Source material

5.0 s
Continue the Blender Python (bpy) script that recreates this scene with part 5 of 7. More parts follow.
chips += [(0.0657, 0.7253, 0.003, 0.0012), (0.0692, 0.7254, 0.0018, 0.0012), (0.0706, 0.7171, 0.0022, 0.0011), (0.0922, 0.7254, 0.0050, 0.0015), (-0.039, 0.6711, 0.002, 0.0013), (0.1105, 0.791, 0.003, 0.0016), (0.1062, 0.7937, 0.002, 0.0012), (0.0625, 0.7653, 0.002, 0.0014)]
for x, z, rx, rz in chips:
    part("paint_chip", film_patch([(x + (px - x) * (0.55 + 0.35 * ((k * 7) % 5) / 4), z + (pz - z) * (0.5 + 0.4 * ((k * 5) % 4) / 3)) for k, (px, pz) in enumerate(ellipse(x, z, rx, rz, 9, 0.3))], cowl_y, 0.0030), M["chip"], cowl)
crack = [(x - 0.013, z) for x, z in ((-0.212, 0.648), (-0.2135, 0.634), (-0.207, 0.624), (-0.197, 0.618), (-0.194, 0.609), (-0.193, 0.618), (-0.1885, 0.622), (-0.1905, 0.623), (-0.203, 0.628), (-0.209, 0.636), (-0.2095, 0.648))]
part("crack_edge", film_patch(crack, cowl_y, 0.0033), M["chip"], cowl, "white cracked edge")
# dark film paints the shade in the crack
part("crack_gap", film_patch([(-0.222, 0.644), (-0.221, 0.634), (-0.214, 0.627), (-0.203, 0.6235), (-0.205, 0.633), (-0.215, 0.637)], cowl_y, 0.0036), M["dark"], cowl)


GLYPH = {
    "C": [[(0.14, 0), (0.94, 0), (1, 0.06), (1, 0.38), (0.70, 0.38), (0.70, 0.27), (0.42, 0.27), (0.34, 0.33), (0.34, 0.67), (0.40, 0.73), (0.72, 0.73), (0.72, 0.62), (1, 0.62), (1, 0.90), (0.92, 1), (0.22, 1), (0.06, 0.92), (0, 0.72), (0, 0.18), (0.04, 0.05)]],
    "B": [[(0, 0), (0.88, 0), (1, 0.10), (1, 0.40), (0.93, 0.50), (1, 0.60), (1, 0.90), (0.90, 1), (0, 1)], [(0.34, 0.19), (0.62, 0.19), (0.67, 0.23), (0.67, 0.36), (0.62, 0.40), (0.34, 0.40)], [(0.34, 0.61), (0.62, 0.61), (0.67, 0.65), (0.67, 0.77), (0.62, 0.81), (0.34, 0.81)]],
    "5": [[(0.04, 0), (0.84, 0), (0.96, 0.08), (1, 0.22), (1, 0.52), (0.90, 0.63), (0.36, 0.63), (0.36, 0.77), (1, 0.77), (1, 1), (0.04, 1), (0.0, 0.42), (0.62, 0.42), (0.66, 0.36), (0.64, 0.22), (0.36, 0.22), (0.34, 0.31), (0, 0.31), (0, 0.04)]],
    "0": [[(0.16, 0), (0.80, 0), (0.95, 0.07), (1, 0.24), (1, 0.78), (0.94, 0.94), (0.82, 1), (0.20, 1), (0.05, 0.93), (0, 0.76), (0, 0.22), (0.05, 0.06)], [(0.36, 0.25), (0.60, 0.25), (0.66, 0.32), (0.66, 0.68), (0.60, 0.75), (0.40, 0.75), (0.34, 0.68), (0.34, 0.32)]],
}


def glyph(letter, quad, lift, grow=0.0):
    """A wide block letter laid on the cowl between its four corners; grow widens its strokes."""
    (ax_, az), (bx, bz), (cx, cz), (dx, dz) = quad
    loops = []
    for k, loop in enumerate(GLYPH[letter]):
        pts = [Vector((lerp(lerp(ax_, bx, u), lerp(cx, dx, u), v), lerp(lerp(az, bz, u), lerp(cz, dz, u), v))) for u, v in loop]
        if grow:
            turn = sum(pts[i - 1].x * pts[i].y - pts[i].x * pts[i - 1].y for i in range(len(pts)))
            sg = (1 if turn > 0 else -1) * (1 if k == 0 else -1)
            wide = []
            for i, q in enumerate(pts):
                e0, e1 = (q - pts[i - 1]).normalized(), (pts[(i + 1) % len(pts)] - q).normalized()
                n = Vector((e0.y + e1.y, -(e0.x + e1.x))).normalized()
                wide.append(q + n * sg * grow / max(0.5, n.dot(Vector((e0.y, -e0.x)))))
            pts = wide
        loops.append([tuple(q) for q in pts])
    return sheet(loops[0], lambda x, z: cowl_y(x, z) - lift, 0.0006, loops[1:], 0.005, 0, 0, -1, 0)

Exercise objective
Take the lines above and retype all of them exactly.

Solution to the exercise
5.0 s
Continue the Blender Python (bpy) script that recreates this scene with part 5 of 7. More parts follow.
chips += [(0.0657, 0.7253, 0.003, 0.0012), (0.0692, 0.7254, 0.0018, 0.0012), (0.0706, 0.7171, 0.0022, 0.0011), (0.0922, 0.7254, 0.0050, 0.0015), (-0.039, 0.6711, 0.002, 0.0013), (0.1105, 0.791, 0.003, 0.0016), (0.1062, 0.7937, 0.002, 0.0012), (0.0625, 0.7653, 0.002, 0.0014)]
for x, z, rx, rz in chips:
    part("paint_chip", film_patch([(x + (px - x) * (0.55 + 0.35 * ((k * 7) % 5) / 4), z + (pz - z) * (0.5 + 0.4 * ((k * 5) % 4) / 3)) for k, (px, pz) in enumerate(ellipse(x, z, rx, rz, 9, 0.3))], cowl_y, 0.0030), M["chip"], cowl)
crack = [(x - 0.013, z) for x, z in ((-0.212, 0.648), (-0.2135, 0.634), (-0.207, 0.624), (-0.197, 0.618), (-0.194, 0.609), (-0.193, 0.618), (-0.1885, 0.622), (-0.1905, 0.623), (-0.203, 0.628), (-0.209, 0.636), (-0.2095, 0.648))]
part("crack_edge", film_patch(crack, cowl_y, 0.0033), M["chip"], cowl, "white cracked edge")
# dark film paints the shade in the crack
part("crack_gap", film_patch([(-0.222, 0.644), (-0.221, 0.634), (-0.214, 0.627), (-0.203, 0.6235), (-0.205, 0.633), (-0.215, 0.637)], cowl_y, 0.0036), M["dark"], cowl)


GLYPH = {
    "C": [[(0.14, 0), (0.94, 0), (1, 0.06), (1, 0.38), (0.70, 0.38), (0.70, 0.27), (0.42, 0.27), (0.34, 0.33), (0.34, 0.67), (0.40, 0.73), (0.72, 0.73), (0.72, 0.62), (1, 0.62), (1, 0.90), (0.92, 1), (0.22, 1), (0.06, 0.92), (0, 0.72), (0, 0.18), (0.04, 0.05)]],
    "B": [[(0, 0), (0.88, 0), (1, 0.10), (1, 0.40), (0.93, 0.50), (1, 0.60), (1, 0.90), (0.90, 1), (0, 1)], [(0.34, 0.19), (0.62, 0.19), (0.67, 0.23), (0.67, 0.36), (0.62, 0.40), (0.34, 0.40)], [(0.34, 0.61), (0.62, 0.61), (0.67, 0.65), (0.67, 0.77), (0.62, 0.81), (0.34, 0.81)]],
    "5": [[(0.04, 0), (0.84, 0), (0.96, 0.08), (1, 0.22), (1, 0.52), (0.90, 0.63), (0.36, 0.63), (0.36, 0.77), (1, 0.77), (1, 1), (0.04, 1), (0.0, 0.42), (0.62, 0.42), (0.66, 0.36), (0.64, 0.22), (0.36, 0.22), (0.34, 0.31), (0, 0.31), (0, 0.04)]],
    "0": [[(0.16, 0), (0.80, 0), (0.95, 0.07), (1, 0.24), (1, 0.78), (0.94, 0.94), (0.82, 1), (0.20, 1), (0.05, 0.93), (0, 0.76), (0, 0.22), (0.05, 0.06)], [(0.36, 0.25), (0.60, 0.25), (0.66, 0.32), (0.66, 0.68), (0.60, 0.75), (0.40, 0.75), (0.34, 0.68), (0.34, 0.32)]],
}


def glyph(letter, quad, lift, grow=0.0):
    """A wide block letter laid on the cowl between its four corners; grow widens its strokes."""
    (ax_, az), (bx, bz), (cx, cz), (dx, dz) = quad
    loops = []
    for k, loop in enumerate(GLYPH[letter]):
        pts = [Vector((lerp(lerp(ax_, bx, u), lerp(cx, dx, u), v), lerp(lerp(az, bz, u), lerp(cz, dz, u), v))) for u, v in loop]
        if grow:
            turn = sum(pts[i - 1].x * pts[i].y - pts[i].x * pts[i - 1].y for i in range(len(pts)))
            sg = (1 if turn > 0 else -1) * (1 if k == 0 else -1)
            wide = []
            for i, q in enumerate(pts):
                e0, e1 = (q - pts[i - 1]).normalized(), (pts[(i + 1) % len(pts)] - q).normalized()
                n = Vector((e0.y + e1.y, -(e0.x + e1.x))).normalized()
                wide.append(q + n * sg * grow / max(0.5, n.dot(Vector((e0.y, -e0.x)))))
            pts = wide
        loops.append([tuple(q) for q in pts])
    return sheet(loops[0], lambda x, z: cowl_y(x, z) - lift, 0.0006, loops[1:], 0.005, 0, 0, -1, 0)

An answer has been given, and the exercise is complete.